A good book to read on this is Adam Cohen: Nothing to Fear: FDR's Inner Circle and the Hundred Days That Created Modern America. As someone who was born in 1950, I grew up with little sense of what Roosevelt accomplished, even though it was all around me. Democrats were way too modest. This contrasts starkly with the Republicans' systematic efforts to memorialize Lincoln and Reagan.

Sarah Jones: [11-29] The infidel turned Christian: "When Ayaan Hirsi Ali renounced Islam for atheism, her conversion made her a global star." Now, she's reinventing herself.

Ezra Klein: [12-03] The books that explain where we are in 2023. A noble undertaking, but a hard one for anyone to read enough to undertake. None here that I've read, but half or so I've reported on. Still, isn't it a bit strange that when he looks for a book on Israel, all he comes up with is Ari Shavit's 10-year-old My Promised Land? I did read a substantial extract from that book, where he describes in considerable detail the 1948 expulsion of Palestinians from Lydda and Ramle -- we'd call that "ethnic cleansing" these days -- and rationalizes it as essential to the founding and glory of his beloved Israel.

I could complain that much more has been written on Israel/Palestine since then, but the book I still most recommend came out in 2004: Richard Ben Cramer's How Israel Lost: The Four Questions. The most enduring of those questions is why Israel keeps pushing the parameters of a peace settlement beyond what Palestinians are willing to accept. But he also has some insights as to why Palestinian leaders have proven so inept at negotiating with Israel.

More book lists/reviews:

Keren Landman: [11-29] US life expectancy no longer catastrophic, now merely bad.

Clay Risen: [11-30] Pablo Guzmán, Puerto Rican activist turned TV newsman, dies at 73: A name I recognize from back in the 1970s, involved with a group called the Young Lords.

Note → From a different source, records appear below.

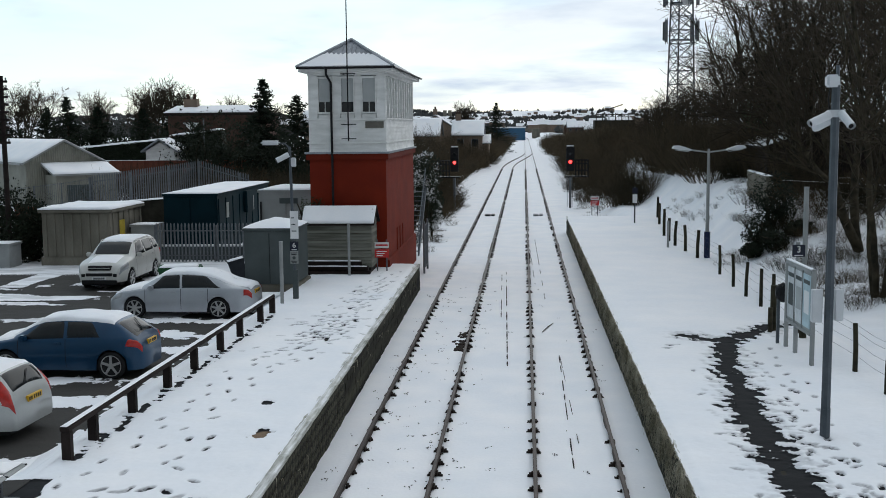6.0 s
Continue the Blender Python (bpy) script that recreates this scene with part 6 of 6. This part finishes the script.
def warehouse():
    t = thing("corrugated_workshop", "cream corrugated workshop with snowy roof", "workshop", pose(-27.3, 62.0, 0.75, 0, 0, 41))
    w, d, he, hr = 4.5, 12.0, 3.4, 4.6
    part("wall_shell", box(-w / 2, w / 2, 0, d, 0, he), M_CORRU, t)
    part("gable", extrude([(-w / 2, he), (w / 2, he), (0, hr - 0.05)], "y", 0.0, d), M_CORRU, t)
    n = 34
    for k in range(n):
        x = -w / 2 + w * (k + 0.5) / n
        z1 = he + (hr - he) * (1 - abs(x) / (w / 2)) - 0.08
        part("corrugation", extrude([(x - 0.045, 0.0), (x, -0.035), (x + 0.045, 0.0)], "z", 0, z1), M_CORRU, t)
    part("roof", extrude([(-w / 2 - 0.2, he - 0.13), (0, hr), (w / 2 + 0.2, he - 0.13), (w / 2 + 0.2, he - 0.03), (0, hr + 0.1), (-w / 2 - 0.2, he - 0.03)], "y", -0.2, d), M_BOXGREY, t)
    snow_cap([(-w / 2 - 0.2, -0.2, he - 0.03), (0, -0.2, hr + 0.1), (0, d, hr + 0.1), (-w / 2 - 0.2, d, he - 0.03)], 0.09, "snow", t, seed=2, res=0.5)
    snow_cap([(0, -0.2, hr + 0.1), (w / 2 + 0.2, -0.2, he - 0.03), (w / 2 + 0.2, d, he - 0.03), (0, d, hr + 0.1)], 0.09, "snow", t, seed=3, res=0.5)
    a = part("porch", box(-1.2, 2.3, -2.2, 0, 0, 2.65), M_CORRU, t)
    part("porch_roof", extrude([(-2.4, 2.65), (0, 3.25), (0, 3.35), (-2.4, 2.75)], "x", -1.4, 2.5), M_BOXGREY, a)
    snow_cap([(-1.4, -2.4, 2.75), (2.5, -2.4, 2.75), (2.5, 0, 3.35), (-1.4, 0, 3.35)], 0.08, "snow", a, seed=5, res=0.3)
    part("door", box(-0.6, 0.9, -2.25, -2.2, 0, 2.1), M_CABGREY, a)
    for k in range(20):
        x = -1.1 + 3.3 * k / 19
        part("corrugation", extrude([(x - 0.04, -2.2), (x, -2.23), (x + 0.04, -2.2)], "z", 0, 2.3), M_CORRU, a)
    for x in (-2.6, 2.6):
        part("gutter", tube([(x, -0.2, he - 0.1), (x, d, he - 0.1)], 0.06, 6), M_BOXGREY, t)


warehouse()


def brown_house():
    t = thing("flat_roofed_house", "brown brick house with low snowy roof", "house", pose(-31.0, 92, 2.6))
    part("wall_shell", box(0, 8.2, 0, 7, -0.5, 4.5), M_BRICK, t)
    part("fascia", box(-0.3, 8.5, -0.3, 7.3, 4.5, 4.75), M_DARKWOOD, t)
    snow_cap([(-0.3, -0.3, 4.75), (8.5, -0.3, 4.75), (8.5, 3.5, 5.4), (-0.3, 3.5, 5.4)], 0.15, "snow", t, seed=6, res=0.5)
    c = part("chimney", box(0.8, 2.0, 2.0, 2.8, 4.8, 6.0), M_TAN, t)
    for s in (1.1, 1.7):
        part("chimney_pot", tube([(s, 2.4, 6.0), (s, 2.4, 6.45)], 0.14, 8), M_BRICK, c)
    part("satellite_gable", extrude([(1.4, 3.9), (2.8, 3.9), (2.1, 3.2)], "y", -0.3, -0.1), M_WHITE, t)


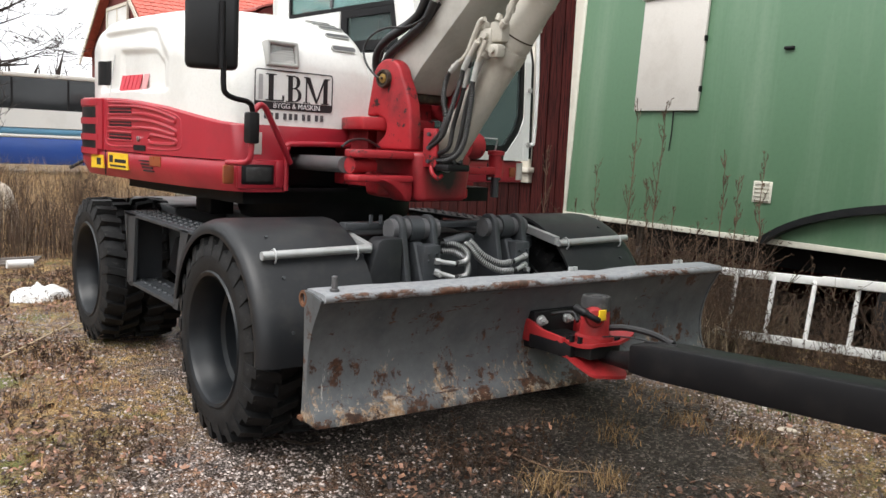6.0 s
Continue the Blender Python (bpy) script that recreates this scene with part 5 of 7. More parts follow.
def cab():
    e = excavator
    xl, xr, yr = -0.005, 0.95, 0.74

    def flank(x, sgn):
        o = [(yr, 1.5), (yr, 3.02), (yr - 0.1, 3.118), (-0.44, 3.12), (-0.54, 3.104), (-0.61, 3.058), (-0.66, 2.98), (-0.93, 2.08), (-0.97, 1.5)]
        i = [(0.535, 2.12), (0.535, 3.0), (0.485, 3.075), (-0.42, 3.075), (-0.49, 3.06), (-0.535, 3.025), (-0.56, 2.98), (-0.755, 2.1), (-0.765, 2.06)]
        bm = bmesh.new()
        add_ring(bm, o, i, "x", x, x + 0.06 * sgn)
        rounded(bm, 0.01)
        s = part("cab_side", bm, M_WHITE, e, "white cab side frame", UP)
        # sill panel below the window
        bm = bmesh.new()
        add_prism(bm, [(0.545, 2.1), (0.545, 2.355), (-0.12, 2.355), (-0.12, 2.1)], "x", x + 0.005 * sgn, x + 0.05 * sgn)
        part("sill_panel", bm, M_WHITE, s, "", UP)
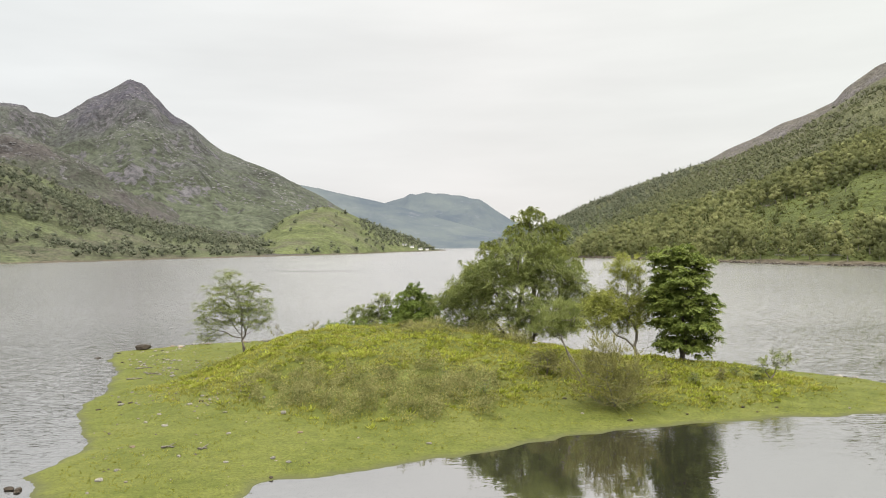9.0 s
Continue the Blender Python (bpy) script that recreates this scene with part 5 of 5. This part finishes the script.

Nathan J Robinson: [11-28] Why you should primarily focus on your own country's crimes: "Why don't U.S. activists focus on the crimes of the Chinese government? Because we're responsible for what is done in our name, and what we can most affect." Well, also because echoing a moral critique by Americans in power is taken to ratify and promote hostile foreign policies that often only make the problems worse, and in any case are beyond what the US should be doing abroad. And also because, regardless of how pure your intentions are, you're not likely to be heard beyond the din of American saber-rattling. As for other countries that are allied with America (like Israel and Saudi Arabia), you have no business interfering with them, but you can certainly question why the US helps them oppress their own people.

Aja Romano: [11-17] The Crown increasingly becomes a fantastical apologetic for the royal family.

Jeffrey St Clair: [12-01] Roaming Charges: The Dr. Caligari of American Empire: Title refers to Kissinger, the opening subject here, with much more to follow.

Washington Monthly: [11-28] Remembering Charlie Peters: A useful compendium of articles and other tributes occasioned by the death of Washington Monthly's founder and long-time editor. I cited James Fallows: Why Charlile Peters matters last week. No need to list them all here, since that's what this article is for, but let me point out:

Clinton Williamson: [11-23] You have "the right to be lazy": "Paul Lafargue's anti-work manifesto is newly relevant in a time when the very idea of labor is changing." Lafargue (1842-1911) published his book in 1883.


Scattered tweets:

Ryan Grim:

The irony of conflating anti-zionism with antisemitism is that in the beginning, zionism's most essential backers, the British government, supported zionism because they were actively antisemitic and wanted to make sure Jewish refugees from Russian pogroms didn't come to Britain

Richard Yeselson:

Eye for an eye is now twenty eyes for one eye. And ever trending up. Gotta stop. Hamas' taking of the first eye was horrific. How much more horror will Israel and the US now inflict in response? Gaza is being vaporized. For what?